Это ничего не значит, что театр Софокла был народным театром. Во всяком случае, это зависело не от котурн, масок и открытого воздуха. Пример Обераммергау мне кажется мало убедительным, потому что это чисто местное, атавистическое явление, хранящее в глуши традиции цеховых трупп, держится главным образом любопытством международных туристов и не может быть заведено где угодно. Попытка в Арле, в английских университетах и представления в горах Кавказа «Демона» серьезного значения для большого шага в истории театра не имеют. Другое дело, если общественные видоизменения, внешние условия (не насильственно, не гальванизацией) изменятся так, что потребуются спектакли в амфитеатрах или на площадях; тогда, может быть, под открытым небом будут давать не только «Эдипа», но и «Бориса Годунова», нисколько не заботясь об археологии.

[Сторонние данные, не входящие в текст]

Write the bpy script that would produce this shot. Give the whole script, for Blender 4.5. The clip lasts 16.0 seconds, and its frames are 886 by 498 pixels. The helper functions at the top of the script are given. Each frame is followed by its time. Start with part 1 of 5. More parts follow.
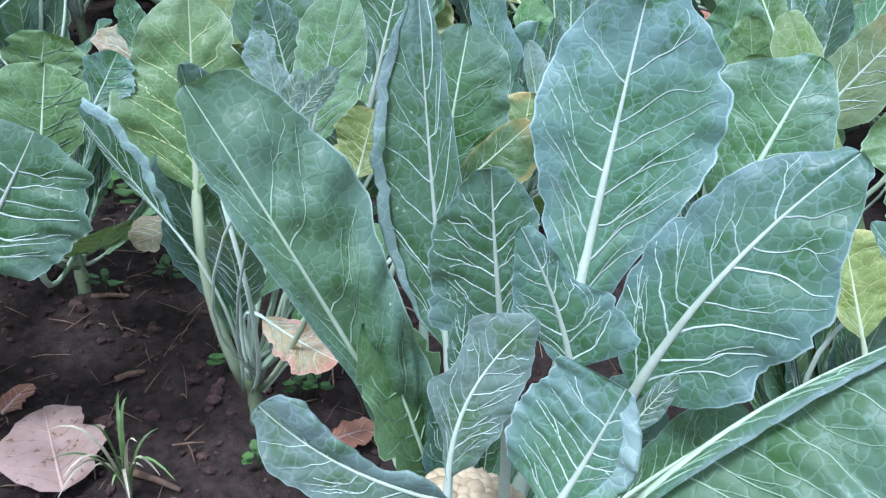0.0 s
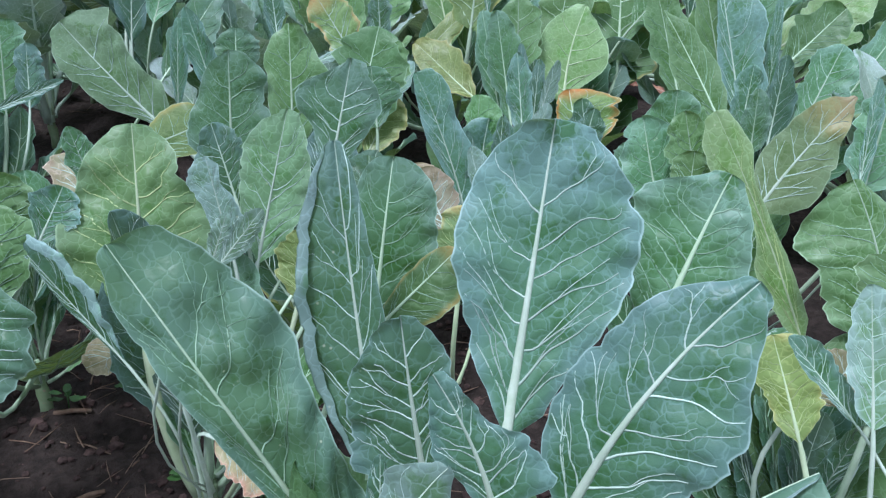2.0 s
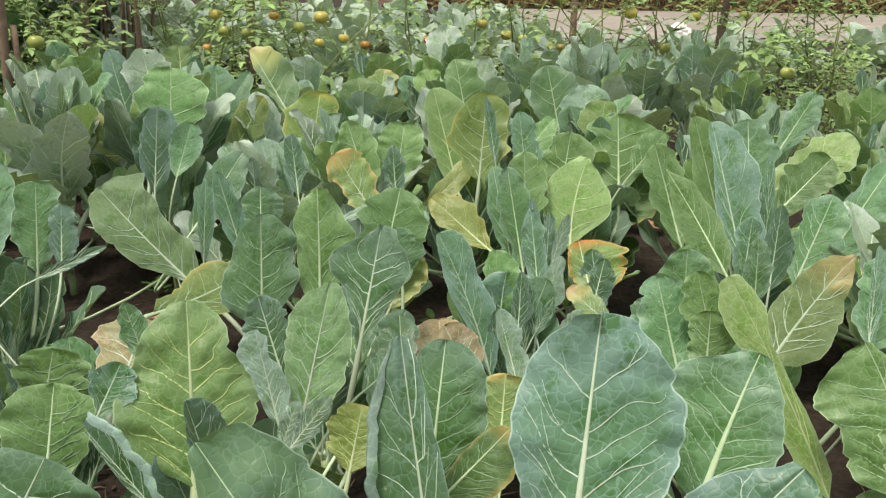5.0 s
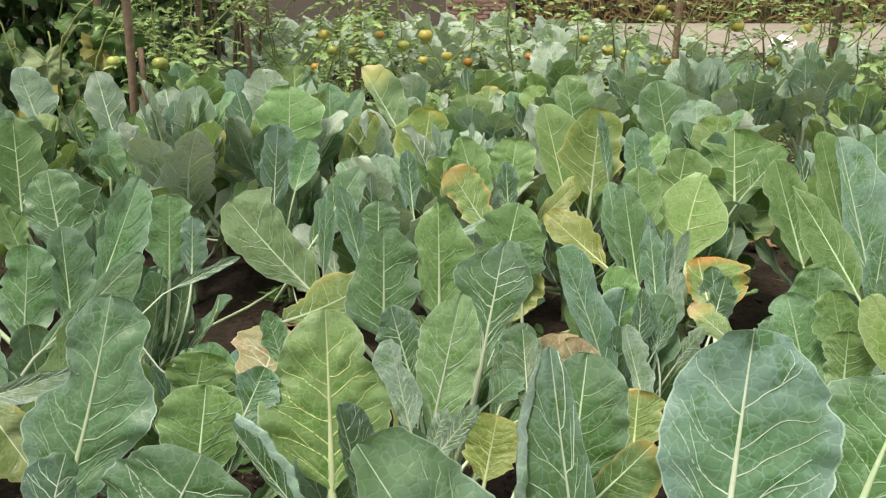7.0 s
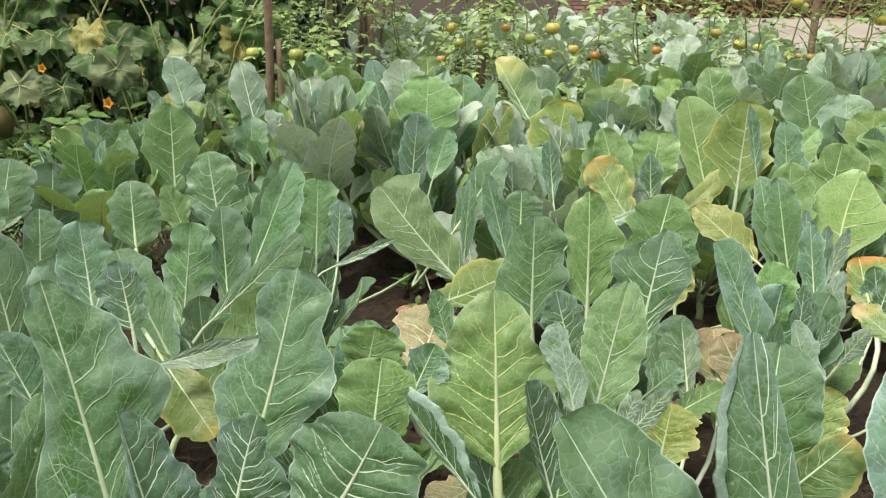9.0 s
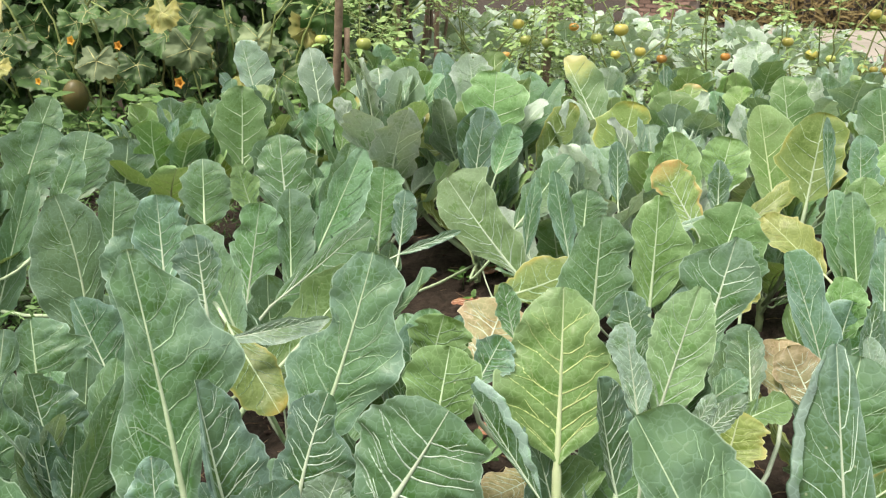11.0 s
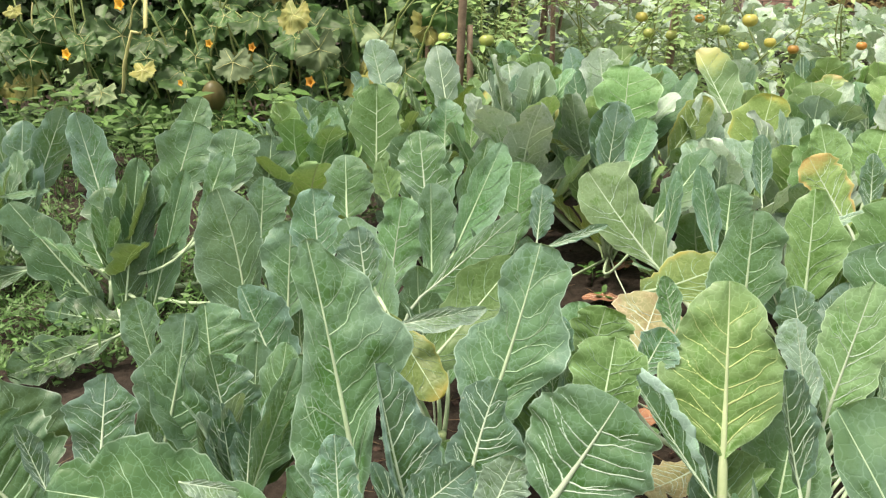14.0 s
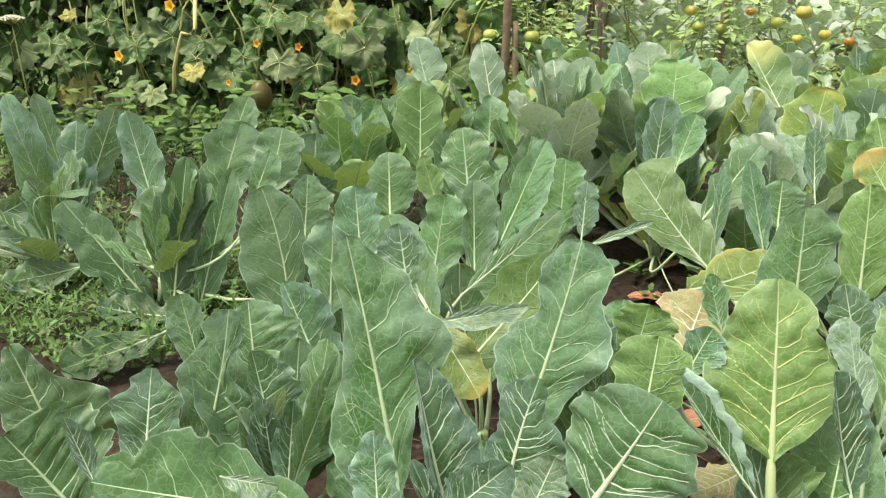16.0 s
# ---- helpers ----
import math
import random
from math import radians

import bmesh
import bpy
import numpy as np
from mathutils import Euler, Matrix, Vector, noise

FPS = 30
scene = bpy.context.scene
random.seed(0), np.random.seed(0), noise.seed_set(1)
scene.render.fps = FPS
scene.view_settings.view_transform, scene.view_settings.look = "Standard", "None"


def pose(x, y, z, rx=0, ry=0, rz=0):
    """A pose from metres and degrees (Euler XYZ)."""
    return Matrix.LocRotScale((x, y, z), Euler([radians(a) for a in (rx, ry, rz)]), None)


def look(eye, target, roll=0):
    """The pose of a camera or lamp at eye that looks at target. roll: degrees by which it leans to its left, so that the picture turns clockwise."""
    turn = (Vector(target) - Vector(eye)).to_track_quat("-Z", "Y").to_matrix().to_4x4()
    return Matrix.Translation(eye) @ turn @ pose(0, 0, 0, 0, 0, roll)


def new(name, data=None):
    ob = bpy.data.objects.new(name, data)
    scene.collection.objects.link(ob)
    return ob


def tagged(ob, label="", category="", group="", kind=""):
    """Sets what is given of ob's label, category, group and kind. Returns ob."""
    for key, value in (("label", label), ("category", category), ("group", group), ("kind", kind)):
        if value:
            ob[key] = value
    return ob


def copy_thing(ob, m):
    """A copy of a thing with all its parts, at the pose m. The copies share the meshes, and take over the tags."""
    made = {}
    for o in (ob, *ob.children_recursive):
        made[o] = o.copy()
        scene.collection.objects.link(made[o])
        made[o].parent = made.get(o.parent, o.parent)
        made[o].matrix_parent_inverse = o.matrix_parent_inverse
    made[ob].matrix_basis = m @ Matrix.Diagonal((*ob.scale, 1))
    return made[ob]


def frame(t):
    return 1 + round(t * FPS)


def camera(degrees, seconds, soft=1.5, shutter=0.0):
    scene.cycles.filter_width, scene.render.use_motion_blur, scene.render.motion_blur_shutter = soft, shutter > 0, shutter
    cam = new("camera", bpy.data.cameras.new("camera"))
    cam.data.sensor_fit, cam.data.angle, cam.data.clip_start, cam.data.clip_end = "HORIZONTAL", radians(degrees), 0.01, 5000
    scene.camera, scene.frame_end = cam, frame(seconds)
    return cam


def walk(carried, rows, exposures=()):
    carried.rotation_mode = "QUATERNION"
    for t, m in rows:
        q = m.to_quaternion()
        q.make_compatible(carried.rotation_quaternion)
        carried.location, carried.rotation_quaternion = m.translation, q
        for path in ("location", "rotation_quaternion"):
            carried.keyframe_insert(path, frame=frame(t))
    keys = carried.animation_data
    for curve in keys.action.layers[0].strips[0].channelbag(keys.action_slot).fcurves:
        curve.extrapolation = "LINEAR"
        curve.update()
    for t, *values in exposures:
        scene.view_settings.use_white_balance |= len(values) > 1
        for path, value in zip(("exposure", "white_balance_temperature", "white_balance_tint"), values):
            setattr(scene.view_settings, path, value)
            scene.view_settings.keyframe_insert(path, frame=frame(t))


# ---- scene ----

Нельзя забыть, что археология, как всякая наука, развивается и каждый год дает новые данные, и мы не можем быть уверены, что при самом педантическом соблюдении условий той или иной театральной эпохи, мы будем точны. Всегда будет приблизительность, которая всегда фальшива и изысканна.

Притом еще не решен вопрос, следует ли соблюдать стиль времени написания пьесы или ее действия. «Юлий Цезарь» Шекспира может быть представлен в обстановке республиканского Рима, или царствования Елизаветы Английской. Второе будет уже полным изыском. Конечно, между прочим, очень приятно, если есть театр для любителей, где воспроизводились бы условия исторических постановок, но это – не хлеб насущный. Между тем, и театр Софокла, и театр Шекспира есть хлеб ежедневный, должный, как только можно желаемый. И чем меньше будут связывать и отделять его временные и национальные, давно уже исчезнувшие особенности, тем лучше, потому что он достаточно гениален, народен и вечен, чтобы существовать живо и молодо во все времена. С Шекспиром в особенности так много делали всяких археологических, эстетических и безграмотно гастролерских операций, что подойти к нему просто только с любовью и добросовестностью будет небывалым новшеством. Внешние же мелочи – «от лукавого».